Short exercise: Repeat the data below exactly, dropping any pictures it holds.

Recorded information:
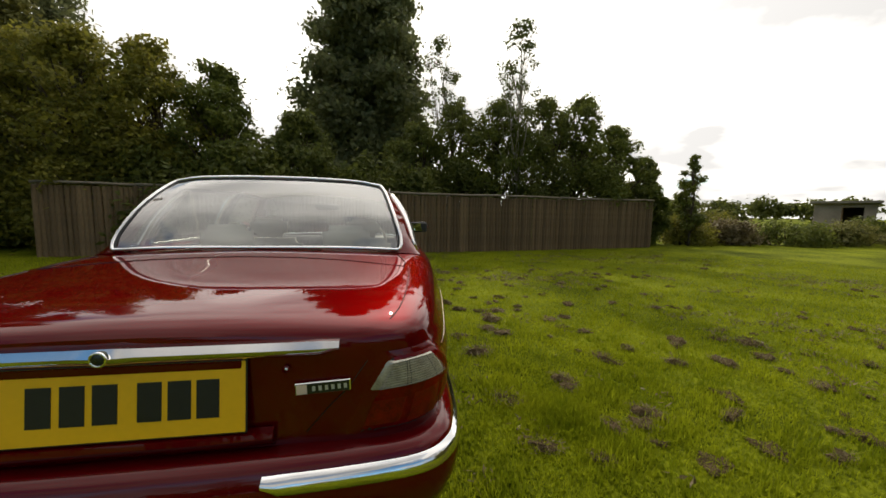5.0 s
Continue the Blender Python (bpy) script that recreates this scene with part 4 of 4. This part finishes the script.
for side in (-1, 1):
    lid = [(side * (EDGE(y) - 0.004), y, EDGE_Z(y) + 0.0012) for y in np.linspace(0.150, 0.755, 26)]
    back = [(side * x, y, z) for x, y, z in ((0.545, 0.073, 0.885), (0.560, 0.083, 0.915), (0.578, 0.10, 0.937), (0.596, 0.13, 0.948))]
    low = [(side * 0.545, 0.069, 0.868), (side * 0.50, 0.068, 0.80), (side * 0.46, 0.068, 0.76), (side * 0.40, 0.068, 0.69)]
    seam("lid_seam", back + lid)
    seam("lid_seam", low, 0.0012)
    part("lid_buffer", tube("lid_buffer", [(side * 0.668, 0.772, 0.982), (side * 0.668, 0.772, 0.990)], [0.012, 0.009], WHITE_INK, 8), car, "small pale rubber buffer")
seam("lid_front_seam", [(x, 0.765 + 0.10 * (1 - (x / 0.664) ** 2), top_z(x, 0.765 + 0.10 * (1 - (x / 0.664) ** 2)) + 0.001) for x in np.linspace(-0.664, 0.664, 41)])
for side in (-1, 1):
    seam("deck_seam", [(side * x, y, top_z(x, y) + 0.001) for x, y in ((0.66, 0.775), (0.668, 0.86), (0.655, 0.96), (0.64, 1.02))], 0.0025)
    # door seams follow the body's side
    def side_line(pts, out=0.0006):
        return [(side * (side_x(y, z) + out), y, z) for y, z in pts]
    rear_cut = [(1.470 + 0.25 * max(0.0, z - 0.90), z) for z in np.linspace(0.995, 0.72, 12)] + [(1.475 + 0.185 * q, 0.72 - 0.16 * q ** 1.4) for q in np.linspace(0.1, 1, 8)] + [(1.66 + 0.05 * q, 0.56 - 0.28 * q) for q in np.linspace(0.1, 1, 8)]
    seam("rear_door_seam", side_line(rear_cut))
    seam("middle_door_seam", side_line([(2.47 + 0.01 * q, 0.99 - 0.71 * q) for q in np.linspace(0, 1, 26)]))
    seam("front_door_seam", side_line([(3.40 + 0.05 * math.sin(3 * q), 0.955 - 0.675 * q) for q in np.linspace(0, 1, 26)]))
    seam("sill_seam", side_line([(1.70 + 1.75 * q, 0.285) for q in np.linspace(0, 1, 20)]))
    part("coachline", tube("coachline", side_line([(y, COACH_Z(y)) for y in np.linspace(0.22, 4.1, 60)], 0.0002), 0.0013, STRIPE, 5), car, "thin pale coachline")
    for y0, y1 in ((1.672, 2.462), (2.49, 3.40), (3.46, 3.74)):
        pr = []
        n = 14
        for i in range(n + 1):
            y = y0 + (y1 - y0) * i / n
            for o, z in ((-0.004, 0.580), (0.014, 0.575), (0.018, 0.562), (0.014, 0.548), (-0.004, 0.542)):
                t = min(1.0, 8 * min(i / n, 1 - i / n) + 0.3)
                pr.append((side * (side_x(y, 0.562) + o * t), y, z))
        fs = [(i * 5 + j, i * 5 + j + 1, i * 5 + j + 6, i * 5 + j + 5) for i in range(n) for j in range(4)] + [tuple(range(5)), tuple(n * 5 + j for j in range(5))]
        part("rubbing_strip", fixed_normals(mesh_of("rubbing_strip", pr, fs, PAINT, True)), car)
        part("strip_insert", tube("strip_insert", [(side * (side_x(y, 0.562) + 0.0165), y, 0.570) for y in np.linspace(y0 + 0.03, y1 - 0.01, 10)], 0.004, PAINT, 5), car)
    # flared lips of the wheel arches
    for wy, wz in WHEELS:
        prof = ((-0.004, -0.030), (-0.003, 0.006), (0.006, 0.014), (0.022, 0.015), (0.038, 0.009), (0.054, -0.001))
        vs, n = [], 48
        for a in np.linspace(radians(-14), radians(194), n):
            fade = min(1.0, math.sin(max(0.0, min(math.pi, (a + radians(14)) / radians(208) * math.pi))) * 2.2 + 0.12)
            for dr, out in prof:
                y, z = wy + (ARCH + dr) * math.cos(a), wz + (ARCH + dr) * math.sin(a)
                vs.append((side * (side_x(y, max(z, 0.30)) + (out * fade if out > 0 else out)), y, z))
        fs = [(i * 6 + j, i * 6 + j + 1, i * 6 + j + 7, i * 6 + j + 6) for i in range(n - 1) for j in range(5)]
        part("arch_lip", fixed_normals(mesh_of("arch_lip", vs, fs, PAINT, True)), car)
        well, k = [], 26
        for a in np.linspace(radians(-25), radians(205), k):
            for x in (0.40, 0.60, 0.80):
                well.append((side * x, wy + (ARCH + 0.006) * math.cos(a), wz + (ARCH + 0.006) * math.sin(a)))
        fs = [(i * 3 + j, i * 3 + j + 1, i * 3 + j + 4, i * 3 + j + 3) for i in range(k - 1) for j in range(2)] + [tuple(3 * i for i in range(k))]
        part("wheel_well", mesh_of("wheel_well", well, fs, DARK_GAP), car, "black inner wheel arch")
    # door handles in oval recesses
    for y in (1.685, 2.60):
        z = 0.902
        x = side_x(y, z)
        tilt = math.degrees(math.atan2(side_x(y, 0.87) - side_x(y, 0.935), 0.065))
        m = pose(side * x, y, z, 0, -side * tilt, 0)
        ring = [(side * 0.001, 0.076 * math.cos(a) * (1 if abs(math.cos(a)) < 0.9 else 0.98), 0.034 * math.copysign(abs(math.sin(a)) ** 0.7, math.sin(a))) for a in np.linspace(0, 2 * math.pi, 30, endpoint=False)]
        h = part("door_handle", tube("door_handle", ring, 0.0024, DARK_GAP, 5, True), car, "", m)
        cup = [(side * 0.002, 0.048 * math.cos(a), 0.025 * math.copysign(abs(math.sin(a)) ** 0.7, math.sin(a))) for a in np.linspace(0, 2 * math.pi, 24, endpoint=False)]
        part("handle_cup", mesh_of("handle_cup", cup, [tuple(range(24))], DARK_GAP), h)
        part("handle_flap", done("handle_flap", box_data(min(side * 0.002, side * 0.014), -0.044, -0.004, max(side * 0.002, side * 0.014), 0.044, 0.020, 0.005), PAINT, True), h)
        part("handle_ring", tube("handle_ring", cup, 0.003, PAINT, 6, True), h)
    # door mirrors
    mir = part("door_mirror", tube("door_mirror", [(side * 0.80, 3.20, 1.075), (side * 0.82, 3.17, 1.075), (side * 0.90, 3.16, 1.085), (side * 0.985, 3.15, 1.082), (side * 1.01, 3.15, 1.08)], [0.035, 0.056, 0.068, 0.062, 0.03], PAINT, 12, squash=(1.0, 0.8)), car)
    part("mirror_back", box("mirror_back", (min(side * 0.81, side * 1.0), 3.070, 1.028, max(side * 0.81, side * 1.0), 3.12, 1.138), BLACK_TRIM, 0.016), mir)
    part("mirror_glass", box("mirror_glass", (-0.080, -0.001, -0.042, 0.080, 0.001, 0.042), MIRROR_GLASS), mir, "mirror glass", pose(side * 0.905, 3.066, 1.083, -2.5, 0, side * 9))
    part("mirror_foot", box("mirror_foot", (min(side * 0.71, side * 0.83), 3.13, 1.025, max(side * 0.71, side * 0.83), 3.21, 1.06), BLACK_TRIM, 0.01), mir)
    part("side_repeater", box("side_repeater", (side * (side_x(3.62, 0.8)) - 0.003, 3.60, 0.77, side * (side_x(3.62, 0.8)) + 0.003, 3.63, 0.785), LENS_CLEAR, 0.002), car)
    part("exhaust_tip", tube("exhaust_tip", [(side * 0.56, 0.30, 0.40), (side * 0.56, 0.10, 0.40), (side * 0.56, 0.045, 0.395)], [0.03, 0.03, 0.031], BLACK_TRIM, 14), car, "dark exhaust tailpipe")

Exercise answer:
5.0 s
Continue the Blender Python (bpy) script that recreates this scene with part 4 of 4. This part finishes the script.
for side in (-1, 1):
    lid = [(side * (EDGE(y) - 0.004), y, EDGE_Z(y) + 0.0012) for y in np.linspace(0.150, 0.755, 26)]
    back = [(side * x, y, z) for x, y, z in ((0.545, 0.073, 0.885), (0.560, 0.083, 0.915), (0.578, 0.10, 0.937), (0.596, 0.13, 0.948))]
    low = [(side * 0.545, 0.069, 0.868), (side * 0.50, 0.068, 0.80), (side * 0.46, 0.068, 0.76), (side * 0.40, 0.068, 0.69)]
    seam("lid_seam", back + lid)
    seam("lid_seam", low, 0.0012)
    part("lid_buffer", tube("lid_buffer", [(side * 0.668, 0.772, 0.982), (side * 0.668, 0.772, 0.990)], [0.012, 0.009], WHITE_INK, 8), car, "small pale rubber buffer")
seam("lid_front_seam", [(x, 0.765 + 0.10 * (1 - (x / 0.664) ** 2), top_z(x, 0.765 + 0.10 * (1 - (x / 0.664) ** 2)) + 0.001) for x in np.linspace(-0.664, 0.664, 41)])
for side in (-1, 1):
    seam("deck_seam", [(side * x, y, top_z(x, y) + 0.001) for x, y in ((0.66, 0.775), (0.668, 0.86), (0.655, 0.96), (0.64, 1.02))], 0.0025)
    # door seams follow the body's side
    def side_line(pts, out=0.0006):
        return [(side * (side_x(y, z) + out), y, z) for y, z in pts]
    rear_cut = [(1.470 + 0.25 * max(0.0, z - 0.90), z) for z in np.linspace(0.995, 0.72, 12)] + [(1.475 + 0.185 * q, 0.72 - 0.16 * q ** 1.4) for q in np.linspace(0.1, 1, 8)] + [(1.66 + 0.05 * q, 0.56 - 0.28 * q) for q in np.linspace(0.1, 1, 8)]
    seam("rear_door_seam", side_line(rear_cut))
    seam("middle_door_seam", side_line([(2.47 + 0.01 * q, 0.99 - 0.71 * q) for q in np.linspace(0, 1, 26)]))
    seam("front_door_seam", side_line([(3.40 + 0.05 * math.sin(3 * q), 0.955 - 0.675 * q) for q in np.linspace(0, 1, 26)]))
    seam("sill_seam", side_line([(1.70 + 1.75 * q, 0.285) for q in np.linspace(0, 1, 20)]))
    part("coachline", tube("coachline", side_line([(y, COACH_Z(y)) for y in np.linspace(0.22, 4.1, 60)], 0.0002), 0.0013, STRIPE, 5), car, "thin pale coachline")
    for y0, y1 in ((1.672, 2.462), (2.49, 3.40), (3.46, 3.74)):
        pr = []
        n = 14
        for i in range(n + 1):
            y = y0 + (y1 - y0) * i / n
            for o, z in ((-0.004, 0.580), (0.014, 0.575), (0.018, 0.562), (0.014, 0.548), (-0.004, 0.542)):
                t = min(1.0, 8 * min(i / n, 1 - i / n) + 0.3)
                pr.append((side * (side_x(y, 0.562) + o * t), y, z))
        fs = [(i * 5 + j, i * 5 + j + 1, i * 5 + j + 6, i * 5 + j + 5) for i in range(n) for j in range(4)] + [tuple(range(5)), tuple(n * 5 + j for j in range(5))]
        part("rubbing_strip", fixed_normals(mesh_of("rubbing_strip", pr, fs, PAINT, True)), car)
        part("strip_insert", tube("strip_insert", [(side * (side_x(y, 0.562) + 0.0165), y, 0.570) for y in np.linspace(y0 + 0.03, y1 - 0.01, 10)], 0.004, PAINT, 5), car)
    # flared lips of the wheel arches
    for wy, wz in WHEELS:
        prof = ((-0.004, -0.030), (-0.003, 0.006), (0.006, 0.014), (0.022, 0.015), (0.038, 0.009), (0.054, -0.001))
        vs, n = [], 48
        for a in np.linspace(radians(-14), radians(194), n):
            fade = min(1.0, math.sin(max(0.0, min(math.pi, (a + radians(14)) / radians(208) * math.pi))) * 2.2 + 0.12)
            for dr, out in prof:
                y, z = wy + (ARCH + dr) * math.cos(a), wz + (ARCH + dr) * math.sin(a)
                vs.append((side * (side_x(y, max(z, 0.30)) + (out * fade if out > 0 else out)), y, z))
        fs = [(i * 6 + j, i * 6 + j + 1, i * 6 + j + 7, i * 6 + j + 6) for i in range(n - 1) for j in range(5)]
        part("arch_lip", fixed_normals(mesh_of("arch_lip", vs, fs, PAINT, True)), car)
        well, k = [], 26
        for a in np.linspace(radians(-25), radians(205), k):
            for x in (0.40, 0.60, 0.80):
                well.append((side * x, wy + (ARCH + 0.006) * math.cos(a), wz + (ARCH + 0.006) * math.sin(a)))
        fs = [(i * 3 + j, i * 3 + j + 1, i * 3 + j + 4, i * 3 + j + 3) for i in range(k - 1) for j in range(2)] + [tuple(3 * i for i in range(k))]
        part("wheel_well", mesh_of("wheel_well", well, fs, DARK_GAP), car, "black inner wheel arch")
    # door handles in oval recesses
    for y in (1.685, 2.60):
        z = 0.902
        x = side_x(y, z)
        tilt = math.degrees(math.atan2(side_x(y, 0.87) - side_x(y, 0.935), 0.065))
        m = pose(side * x, y, z, 0, -side * tilt, 0)
        ring = [(side * 0.001, 0.076 * math.cos(a) * (1 if abs(math.cos(a)) < 0.9 else 0.98), 0.034 * math.copysign(abs(math.sin(a)) ** 0.7, math.sin(a))) for a in np.linspace(0, 2 * math.pi, 30, endpoint=False)]
        h = part("door_handle", tube("door_handle", ring, 0.0024, DARK_GAP, 5, True), car, "", m)
        cup = [(side * 0.002, 0.048 * math.cos(a), 0.025 * math.copysign(abs(math.sin(a)) ** 0.7, math.sin(a))) for a in np.linspace(0, 2 * math.pi, 24, endpoint=False)]
        part("handle_cup", mesh_of("handle_cup", cup, [tuple(range(24))], DARK_GAP), h)
        part("handle_flap", done("handle_flap", box_data(min(side * 0.002, side * 0.014), -0.044, -0.004, max(side * 0.002, side * 0.014), 0.044, 0.020, 0.005), PAINT, True), h)
        part("handle_ring", tube("handle_ring", cup, 0.003, PAINT, 6, True), h)
    # door mirrors
    mir = part("door_mirror", tube("door_mirror", [(side * 0.80, 3.20, 1.075), (side * 0.82, 3.17, 1.075), (side * 0.90, 3.16, 1.085), (side * 0.985, 3.15, 1.082), (side * 1.01, 3.15, 1.08)], [0.035, 0.056, 0.068, 0.062, 0.03], PAINT, 12, squash=(1.0, 0.8)), car)
    part("mirror_back", box("mirror_back", (min(side * 0.81, side * 1.0), 3.070, 1.028, max(side * 0.81, side * 1.0), 3.12, 1.138), BLACK_TRIM, 0.016), mir)
    part("mirror_glass", box("mirror_glass", (-0.080, -0.001, -0.042, 0.080, 0.001, 0.042), MIRROR_GLASS), mir, "mirror glass", pose(side * 0.905, 3.066, 1.083, -2.5, 0, side * 9))
    part("mirror_foot", box("mirror_foot", (min(side * 0.71, side * 0.83), 3.13, 1.025, max(side * 0.71, side * 0.83), 3.21, 1.06), BLACK_TRIM, 0.01), mir)
    part("side_repeater", box("side_repeater", (side * (side_x(3.62, 0.8)) - 0.003, 3.60, 0.77, side * (side_x(3.62, 0.8)) + 0.003, 3.63, 0.785), LENS_CLEAR, 0.002), car)
    part("exhaust_tip", tube("exhaust_tip", [(side * 0.56, 0.30, 0.40), (side * 0.56, 0.10, 0.40), (side * 0.56, 0.045, 0.395)], [0.03, 0.03, 0.031], BLACK_TRIM, 14), car, "dark exhaust tailpipe")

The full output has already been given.